Esto puede sorprender tanto más cuanto que él llevó el arte de la destrucción a sus extremos: «Vivir significa perder el suelo» y: «Yo sólo vivo porque está en mi poder morir cuando yo quiera: sin la idea de suicidio ya me habría matado hace mucho tiempo». Contrincantes y también admiradores del gran escéptico («El escepticismo es la elegancia del miedo») le reprocharon que, aunque él toda su vida había escrito tanto sobre el suicidio como a su favor, tal vez hubiese impulsado a algunos a cometerlo, él mismo nunca había hecho empleo de él. Quien le haya visitado en los últimos años de su vida en la residencia de ancianos, donde tenía que vegetar con el ánimo ausente, sabe de la ironía macabra de su destino, que le condenó a estar vario años entregado, sin perdón, a merced de la vida.
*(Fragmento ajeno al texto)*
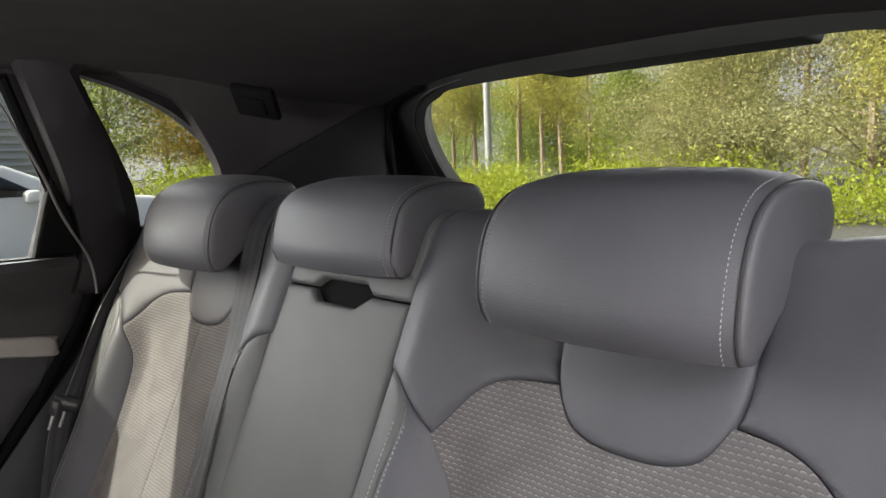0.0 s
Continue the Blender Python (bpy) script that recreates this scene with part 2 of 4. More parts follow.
def inside(p, ring):
    a, b = ring, np.roll(ring, -1, 0)
    x, y = p[:, :1], p[:, 1:]
    cross = ((a[:, 1] > y) != (b[:, 1] > y))
    dy = b[:, 1] - a[:, 1]
    dy = np.where(np.abs(dy) < 1e-12, 1e-12, dy)
    at = a[:, 0] + (y - a[:, 1]) / dy * (b[:, 0] - a[:, 0])
    return (cross & (x < at)).sum(1) % 2 == 1


def from_line(p, ring):
    a, b = ring, np.roll(ring, -1, 0)
    ab = b - a
    t = np.clip(((p[:, None] - a) * ab).sum(2) / np.maximum((ab ** 2).sum(1), 1e-12), 0, 1)
    return np.sqrt(((p[:, None] - a - t[:, :, None] * ab) ** 2).sum(2)).min(1)


def fill(outline, step, holes=(), close=0.0):
    """Triangles inside a 2D outline: the points, the faces and each point's distance from the edge."""
    from mathutils.geometry import delaunay_2d_cdt
    rings = [outline, *holes]
    lo, hi = outline.min(0), outline.max(0)
    rows = []
    for i, y in enumerate(np.arange(lo[1], hi[1], step * 0.87)):
        xs = np.arange(lo[0] + (step / 2 if i % 2 else 0), hi[0], step)
        rows.append(np.stack([xs, np.full(len(xs), y)], 1))
    g = np.concatenate(rows)

    def ok(p):
        good = inside(p, outline)
        for h in holes:
            good &= ~inside(p, h)
        return good

    def far(p):
        return np.min([from_line(p, r) for r in rings], 0)

    g = g[ok(g)]
    if len(g):
        g = g[far(g) > max(0.45 * step, close * 2.6)]
    if close:
        extra = []
        for r in rings:
            d = np.roll(r, -1, 0) - np.roll(r, 1, 0)
            n = np.stack([-d[:, 1], d[:, 0]], 1) / (np.linalg.norm(d, axis=1)[:, None] + 1e-9)
            for off in (close, 2.2 * close):
                for q in (r + n * off, r - n * off):
                    q = q[ok(q)]
                    if len(q):
                        extra.append(q[far(q) > off * 0.9])
        if extra:
            g = np.concatenate([g, *extra])
    pts, edges = list(g), []
    for r in rings:
        k = len(pts)
        edges += [(k + i, k + (i + 1) % len(r)) for i in range(len(r))]
        pts += list(r)
    vs, _, fs, *_ = delaunay_2d_cdt([Vector(p) for p in pts], edges, [], 0, 1e-7)
    vs = np.array([tuple(v) for v in vs])
    fs = np.array([tuple(f) for f in fs])
    fs = fs[ok(vs[fs].mean(1))]
    d = far(vs)
    return vs, fs, np.where(d < 1e-5, 0, d)


def root_place(ob):
    p = Vector((0, 0, 0))
    while ob:
        p += ob.location
        ob = ob.parent
    return p


def part(name, bm, mat, parent=None, label="", angle=38):
    """Links a bmesh, given in the world's metres, as one mesh under its parent."""
    if parent:
        bmesh.ops.translate(bm, verts=bm.verts, vec=-root_place(parent))
    me = bpy.data.meshes.new(name)
    bm.to_mesh(me)
    bm.free()
    me.materials.append(mat)
    me.polygons.foreach_set("use_smooth", [True] * len(me.polygons))
    me.set_sharp_from_angle(angle=radians(angle))
    ob = new(name, me)
    ob.parent = parent
    return tagged(ob, label)


def thing(name, place, label, category, group="", kind=""):
    ob = new(name)
    ob.location = place
    ob.empty_display_size = 0.05
    return tagged(ob, label, category, group, kind)


def mesh_from(verts, faces, uvs=None):
    bm = bmesh.new()
    vs = [bm.verts.new(v) for v in verts]
    layer = bm.loops.layers.uv.new("UVMap") if uvs is not None else None
    for f in faces:
        try:
            face = bm.faces.new([vs[i] for i in f])
        except ValueError:
            continue
        if layer:
            for loop, i in zip(face.loops, f):
                loop[layer].uv = uvs[i]
    return bm


def panel(S, outline, step=0.01, edge=0.012, dip=0.006, skirt=0.02, holes=(), puff=0.0, raw=False):
    """An upholstered or moulded piece on the surface S(u, v, h): its edge dips into the seam, with a skirt behind it."""
    ring = outline if raw else spline(outline, True, step)
    hs = [h if raw else spline(h, True, step) for h in holes]
    p, fs, d = fill(ring, step, hs, 0.0022 if dip and step < 0.0125 and not raw else 0.0)
    t = np.clip(d / edge, 0, 1)
    h = -dip * (1 - t) ** 3 + puff * (1 - (1 - np.clip(d / 0.05, 0, 1)) ** 2)
    v = S(p[:, 0], p[:, 1], h)
    bm = mesh_from(v, fs, p)
    if skirt:
        bm.verts.index_update()
        low = S(p[:, 0], p[:, 1], h - skirt)
        rim = [e for e in bm.edges if e.is_boundary]
        made = {}
        for e in rim:
            for w in e.verts:
                if w.index not in made:
                    made[w.index] = low[w.index]
        fresh = {i: bm.verts.new(c) for i, c in made.items()}
        for e in rim:
            a, b = e.verts
            try:
                bm.faces.new((a, b, fresh[b.index], fresh[a.index]))
            except (ValueError, KeyError):
                pass
    bmesh.ops.recalc_face_normals(bm, faces=bm.faces)
    return bm


def stitches(S, lines, pitch=0.0050, dash=0.0043, wide=0.0012, high=0.0010):
    """Rows of raised sewing stitches along lines on a surface."""
    verts, faces = [], []
    for line in lines:
        c = spline(line, False, 0.002)
        s = np.concatenate([[0], np.cumsum(np.linalg.norm(np.diff(c, axis=0), axis=1))])
        at = np.arange(pitch / 2, s[-1], pitch)
        def along(q):
            return np.stack([np.interp(q, s, c[:, 0]), np.interp(q, s, c[:, 1])], 1)
        a, m, b = along(at - dash / 2), along(at), along(at + dash / 2)
        A, M, B, T = S(*a.T, 0), S(*m.T, 0), S(*b.T, 0), S(*m.T, 0.01)
        for p, q, r, up in zip(A, M, B, T):
            up = (up - q) / 0.01
            side = np.cross(r - p, up)
            side /= np.linalg.norm(side) + 1e-9
            k = len(verts)
            verts += [p - up * 0.0004, r - up * 0.0004, q + side * wide * 0.5 + up * high * 0.3, q - side * wide * 0.5 + up * high * 0.3,
                      q + (p - q) * 0.5 + up * high, q + (r - q) * 0.5 + up * high]
            faces += [(k, k + 2, k + 4), (k + 2, k + 5, k + 4), (k + 2, k + 1, k + 5), (k, k + 4, k + 3), (k + 4, k + 5, k + 3), (k + 5, k + 1, k + 3)]
    return mesh_from(verts, faces)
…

Cuando Cioran me envió, en 1989, la traducción alemana de su primera obra rumana, En las cumbres de la desesperación, me escribió en ella, en su alemán un poco defectuoso: «Si en mi juventud no hubiese producido este clamor, habría abandonado hace tiempo la escena». Al no abandonarla, siguió yaciendo continuamente en la escena herido de muerte, y se lamentaba, pero de ello hizo un canto...
[«Sólo la música puede crear una complicidad indestructible entre dos seres. Una pasión es perecedera, ella es como todo aquello que participa de la vida, mientras que la música es de una esencia muy superior a la vida y, ante todo, a la muerte».]